日頃から時刻表を読んだりし、この分野に精通している方なら「楽勝」と言える問題です。
ちょっとややこしい箇所がありますが、上記解説で挙げた「特殊なケース」はぜひ覚えておくとよいでしょう。
今回のトピックは「乗継割引が適用される駅・されない駅の見分け方」です。
東海道・山陽新幹線のうち、東京駅・品川駅・小倉駅・博多駅は対象駅ではありません(ダメ)。
残りの各駅が対象駅です。ただもちろん、単独駅(新富士など)や実際に在来線特急が停車しない駅では現実的に使えません。
九州島内は全駅が対象外です。(九州新幹線と前述の小倉・博多はダメ)
あとは丸暗記方式ですが、
新青森・新函館北斗・長岡・新潟・長野・金沢の6駅をまず覚えます。
前述の上越妙高駅-信越本線と金沢駅-七尾線のパターン。(第3セクター鉄道を挟んでもよい)

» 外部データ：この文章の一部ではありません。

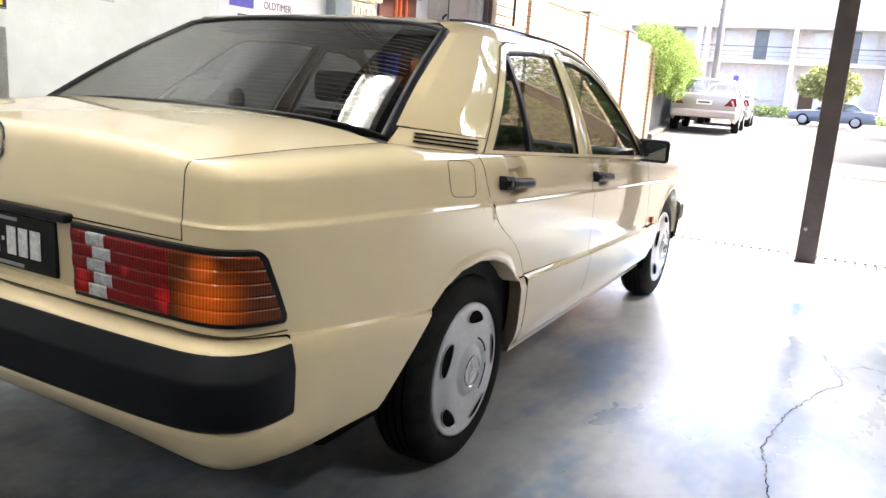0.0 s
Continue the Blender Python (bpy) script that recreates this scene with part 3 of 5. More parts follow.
def arch_z(y, front):
    """The lower edge of the flank over a wheel, or None."""
    if front:
        d = abs(y - 2.655)
        return 0.305 + math.sqrt(0.372 ** 2 - d * d) if d < 0.300 else None
    rows = [(-0.345, 0.560), (-0.33, 0.584), (-0.26, 0.640), (-0.17, 0.674), (-0.05, 0.684), (0.05, 0.672), (0.146, 0.641), (0.22, 0.595), (0.262, 0.556)]
    return table(y, rows) if -0.34 < y < 0.262 else None


REAR_GAP = [(-0.070, 0.994), (-0.03, 0.915), (0.0, 0.855), (0.03, 0.80), (0.08, 0.762), (0.19, 0.703), (0.255, 0.65), (0.302, 0.59), (0.318, 0.562), (0.338, 0.45), (0.345, 0.31)]
MID_GAP = [(0.978, 0.944), (1.0, 0.85), (1.022, 0.70), (1.032, 0.60), (1.036, 0.545), (1.015, 0.44), (0.978, 0.31)]
FRONT_GAP = [(1.945, 0.905), (1.97, 0.85), (2.03, 0.65), (2.045, 0.56), (2.045, 0.517), (2.02, 0.42), (1.985, 0.31)]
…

同じく「普通や快速列車を挟んでよい」で出てきた大阪・坂出・高松の3駅。
(坂出と高松は寝台特急「サンライズ瀬戸」と四国島内特急の乗継でも有り)
これで全部です。
選択肢イ.の札幌駅、ウ.の新鳥栖駅、エ.の東京駅と新宿駅がアウトなのは、このポイントだけでも見抜けます。